Riattivare questo corto circuito tra progettisti e PMI ed artigiani, attraverso questi progetti o, ancor meglio, attraverso strutture che facciano ricerca sul territorio (come l’Università Europea del Design di Pescara), crediamo sia l’unico modo per poter pensare di superare questa crisi senza dover svendere tutta la nostra cultura e le nostre capacità produttive: dalla quantità dobbiamo tornare alla qualità del prodotto e dal globale dobbiamo tornare ad interessarci delle realtà locali, questa credo sia la lezione che ci insegnarono gli italiani che ricostruirono il nostro paese e gli diedero lustro grazie all’intelligenza ed alla cultura che misero dentro ad ogni singolo progetto fino a far diventare, i prodotti italiani, icone mondiali del Design.

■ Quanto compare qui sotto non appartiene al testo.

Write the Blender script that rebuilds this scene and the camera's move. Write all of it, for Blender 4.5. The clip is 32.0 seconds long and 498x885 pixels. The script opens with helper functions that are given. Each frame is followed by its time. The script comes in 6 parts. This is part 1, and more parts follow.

Per far questo abbiamo sempre più bisogno di progetti che ridano linfa vitale alle artigianalità presenti sui diversi territori, di finanziamenti per le strutture di ricerca che supportino tutti gli artigiani e le PMI e, infine ma non ultima, una politica industriale innovativa per il nostro paese, capace di stimolare e coadiuvare il grande tesoro di cultura e produttività rappresentato dalle PMI e dagli artigiani stessi.